++++ Information provided ++++

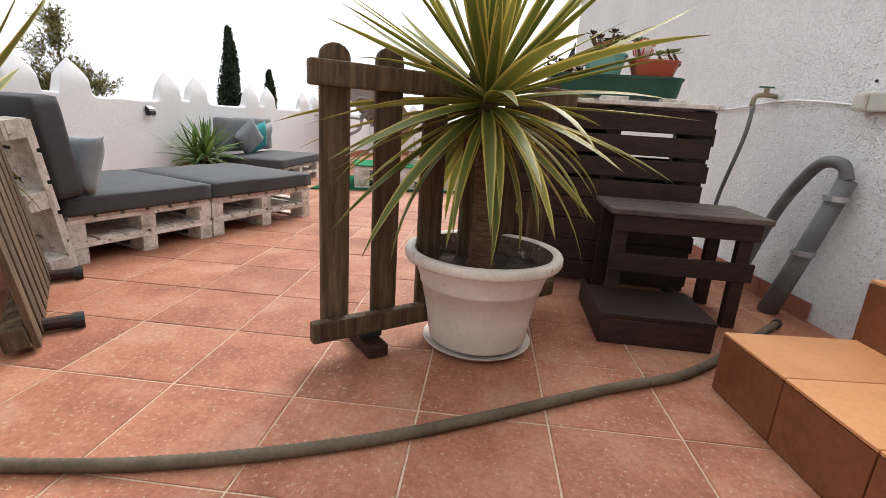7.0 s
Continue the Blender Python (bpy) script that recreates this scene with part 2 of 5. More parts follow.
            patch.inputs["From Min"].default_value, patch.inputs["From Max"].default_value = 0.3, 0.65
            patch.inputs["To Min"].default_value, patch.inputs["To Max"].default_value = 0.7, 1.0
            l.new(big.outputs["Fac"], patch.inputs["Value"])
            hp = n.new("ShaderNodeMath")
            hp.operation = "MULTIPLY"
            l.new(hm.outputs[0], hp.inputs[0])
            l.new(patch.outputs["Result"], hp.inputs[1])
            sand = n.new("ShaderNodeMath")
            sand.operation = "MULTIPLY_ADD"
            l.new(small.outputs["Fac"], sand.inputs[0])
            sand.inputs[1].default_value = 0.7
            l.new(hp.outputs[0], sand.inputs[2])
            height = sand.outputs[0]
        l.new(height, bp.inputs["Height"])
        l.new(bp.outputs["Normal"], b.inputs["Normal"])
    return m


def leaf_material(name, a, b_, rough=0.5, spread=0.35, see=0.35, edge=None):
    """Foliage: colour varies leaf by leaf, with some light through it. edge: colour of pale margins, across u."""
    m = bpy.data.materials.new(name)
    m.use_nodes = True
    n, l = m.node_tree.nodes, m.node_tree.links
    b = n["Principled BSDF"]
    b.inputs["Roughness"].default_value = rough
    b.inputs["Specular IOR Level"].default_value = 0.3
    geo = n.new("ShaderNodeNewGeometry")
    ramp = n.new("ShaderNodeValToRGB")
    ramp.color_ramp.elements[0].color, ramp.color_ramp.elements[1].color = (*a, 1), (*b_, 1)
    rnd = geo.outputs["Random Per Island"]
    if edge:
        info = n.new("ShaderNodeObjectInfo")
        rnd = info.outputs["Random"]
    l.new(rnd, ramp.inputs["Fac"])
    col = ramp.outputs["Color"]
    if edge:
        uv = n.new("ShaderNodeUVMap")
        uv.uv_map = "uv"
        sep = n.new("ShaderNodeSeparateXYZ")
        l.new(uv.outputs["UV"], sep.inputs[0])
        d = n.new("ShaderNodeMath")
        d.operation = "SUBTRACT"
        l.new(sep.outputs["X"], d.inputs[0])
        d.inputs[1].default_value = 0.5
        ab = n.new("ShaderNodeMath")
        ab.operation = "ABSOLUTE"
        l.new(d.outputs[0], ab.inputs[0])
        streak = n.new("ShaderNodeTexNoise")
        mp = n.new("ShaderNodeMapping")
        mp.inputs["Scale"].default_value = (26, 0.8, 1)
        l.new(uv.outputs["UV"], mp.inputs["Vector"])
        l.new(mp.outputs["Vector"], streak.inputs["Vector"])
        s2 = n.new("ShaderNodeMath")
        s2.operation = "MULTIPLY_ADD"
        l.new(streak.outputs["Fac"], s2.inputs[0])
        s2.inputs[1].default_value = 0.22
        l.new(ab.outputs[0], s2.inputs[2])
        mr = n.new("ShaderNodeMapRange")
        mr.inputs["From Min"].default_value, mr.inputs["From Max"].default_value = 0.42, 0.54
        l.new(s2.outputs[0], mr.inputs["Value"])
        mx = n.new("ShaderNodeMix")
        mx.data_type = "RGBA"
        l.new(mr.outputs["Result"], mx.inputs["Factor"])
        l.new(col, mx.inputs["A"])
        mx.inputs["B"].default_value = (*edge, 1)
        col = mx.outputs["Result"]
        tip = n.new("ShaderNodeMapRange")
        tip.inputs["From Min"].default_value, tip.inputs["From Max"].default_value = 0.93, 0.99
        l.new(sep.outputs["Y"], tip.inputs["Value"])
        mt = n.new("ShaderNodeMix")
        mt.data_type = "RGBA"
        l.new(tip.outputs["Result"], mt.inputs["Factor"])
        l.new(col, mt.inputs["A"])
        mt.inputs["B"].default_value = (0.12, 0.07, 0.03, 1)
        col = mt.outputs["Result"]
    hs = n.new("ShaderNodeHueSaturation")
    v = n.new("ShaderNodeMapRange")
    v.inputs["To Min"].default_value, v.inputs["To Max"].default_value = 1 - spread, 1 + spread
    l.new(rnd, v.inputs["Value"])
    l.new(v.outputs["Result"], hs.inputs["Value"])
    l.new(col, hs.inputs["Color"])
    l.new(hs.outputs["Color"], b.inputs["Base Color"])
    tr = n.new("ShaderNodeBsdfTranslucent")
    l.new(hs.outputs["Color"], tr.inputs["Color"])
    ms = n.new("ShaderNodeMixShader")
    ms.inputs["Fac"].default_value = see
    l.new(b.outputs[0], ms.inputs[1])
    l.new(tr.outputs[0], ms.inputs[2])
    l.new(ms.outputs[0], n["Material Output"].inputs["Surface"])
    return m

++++

*Written problem:*
In your copy of the listing above, reproduce each line exactly and omit all pictures.

*Answer in full:*
7.0 s
Continue the Blender Python (bpy) script that recreates this scene with part 2 of 5. More parts follow.
            patch.inputs["From Min"].default_value, patch.inputs["From Max"].default_value = 0.3, 0.65
            patch.inputs["To Min"].default_value, patch.inputs["To Max"].default_value = 0.7, 1.0
            l.new(big.outputs["Fac"], patch.inputs["Value"])
            hp = n.new("ShaderNodeMath")
            hp.operation = "MULTIPLY"
            l.new(hm.outputs[0], hp.inputs[0])
            l.new(patch.outputs["Result"], hp.inputs[1])
            sand = n.new("ShaderNodeMath")
            sand.operation = "MULTIPLY_ADD"
            l.new(small.outputs["Fac"], sand.inputs[0])
            sand.inputs[1].default_value = 0.7
            l.new(hp.outputs[0], sand.inputs[2])
            height = sand.outputs[0]
        l.new(height, bp.inputs["Height"])
        l.new(bp.outputs["Normal"], b.inputs["Normal"])
    return m


def leaf_material(name, a, b_, rough=0.5, spread=0.35, see=0.35, edge=None):
    """Foliage: colour varies leaf by leaf, with some light through it. edge: colour of pale margins, across u."""
    m = bpy.data.materials.new(name)
    m.use_nodes = True
    n, l = m.node_tree.nodes, m.node_tree.links
    b = n["Principled BSDF"]
    b.inputs["Roughness"].default_value = rough
    b.inputs["Specular IOR Level"].default_value = 0.3
    geo = n.new("ShaderNodeNewGeometry")
    ramp = n.new("ShaderNodeValToRGB")
    ramp.color_ramp.elements[0].color, ramp.color_ramp.elements[1].color = (*a, 1), (*b_, 1)
    rnd = geo.outputs["Random Per Island"]
    if edge:
        info = n.new("ShaderNodeObjectInfo")
        rnd = info.outputs["Random"]
    l.new(rnd, ramp.inputs["Fac"])
    col = ramp.outputs["Color"]
    if edge:
        uv = n.new("ShaderNodeUVMap")
        uv.uv_map = "uv"
        sep = n.new("ShaderNodeSeparateXYZ")
        l.new(uv.outputs["UV"], sep.inputs[0])
        d = n.new("ShaderNodeMath")
        d.operation = "SUBTRACT"
        l.new(sep.outputs["X"], d.inputs[0])
        d.inputs[1].default_value = 0.5
        ab = n.new("ShaderNodeMath")
        ab.operation = "ABSOLUTE"
        l.new(d.outputs[0], ab.inputs[0])
        streak = n.new("ShaderNodeTexNoise")
        mp = n.new("ShaderNodeMapping")
        mp.inputs["Scale"].default_value = (26, 0.8, 1)
        l.new(uv.outputs["UV"], mp.inputs["Vector"])
        l.new(mp.outputs["Vector"], streak.inputs["Vector"])
        s2 = n.new("ShaderNodeMath")
        s2.operation = "MULTIPLY_ADD"
        l.new(streak.outputs["Fac"], s2.inputs[0])
        s2.inputs[1].default_value = 0.22
        l.new(ab.outputs[0], s2.inputs[2])
        mr = n.new("ShaderNodeMapRange")
        mr.inputs["From Min"].default_value, mr.inputs["From Max"].default_value = 0.42, 0.54
        l.new(s2.outputs[0], mr.inputs["Value"])
        mx = n.new("ShaderNodeMix")
        mx.data_type = "RGBA"
        l.new(mr.outputs["Result"], mx.inputs["Factor"])
        l.new(col, mx.inputs["A"])
        mx.inputs["B"].default_value = (*edge, 1)
        col = mx.outputs["Result"]
        tip = n.new("ShaderNodeMapRange")
        tip.inputs["From Min"].default_value, tip.inputs["From Max"].default_value = 0.93, 0.99
        l.new(sep.outputs["Y"], tip.inputs["Value"])
        mt = n.new("ShaderNodeMix")
        mt.data_type = "RGBA"
        l.new(tip.outputs["Result"], mt.inputs["Factor"])
        l.new(col, mt.inputs["A"])
        mt.inputs["B"].default_value = (0.12, 0.07, 0.03, 1)
        col = mt.outputs["Result"]
    hs = n.new("ShaderNodeHueSaturation")
    v = n.new("ShaderNodeMapRange")
    v.inputs["To Min"].default_value, v.inputs["To Max"].default_value = 1 - spread, 1 + spread
    l.new(rnd, v.inputs["Value"])
    l.new(v.outputs["Result"], hs.inputs["Value"])
    l.new(col, hs.inputs["Color"])
    l.new(hs.outputs["Color"], b.inputs["Base Color"])
    tr = n.new("ShaderNodeBsdfTranslucent")
    l.new(hs.outputs["Color"], tr.inputs["Color"])
    ms = n.new("ShaderNodeMixShader")
    ms.inputs["Fac"].default_value = see
    l.new(b.outputs[0], ms.inputs[1])
    l.new(tr.outputs[0], ms.inputs[2])
    l.new(ms.outputs[0], n["Material Output"].inputs["Surface"])
    return m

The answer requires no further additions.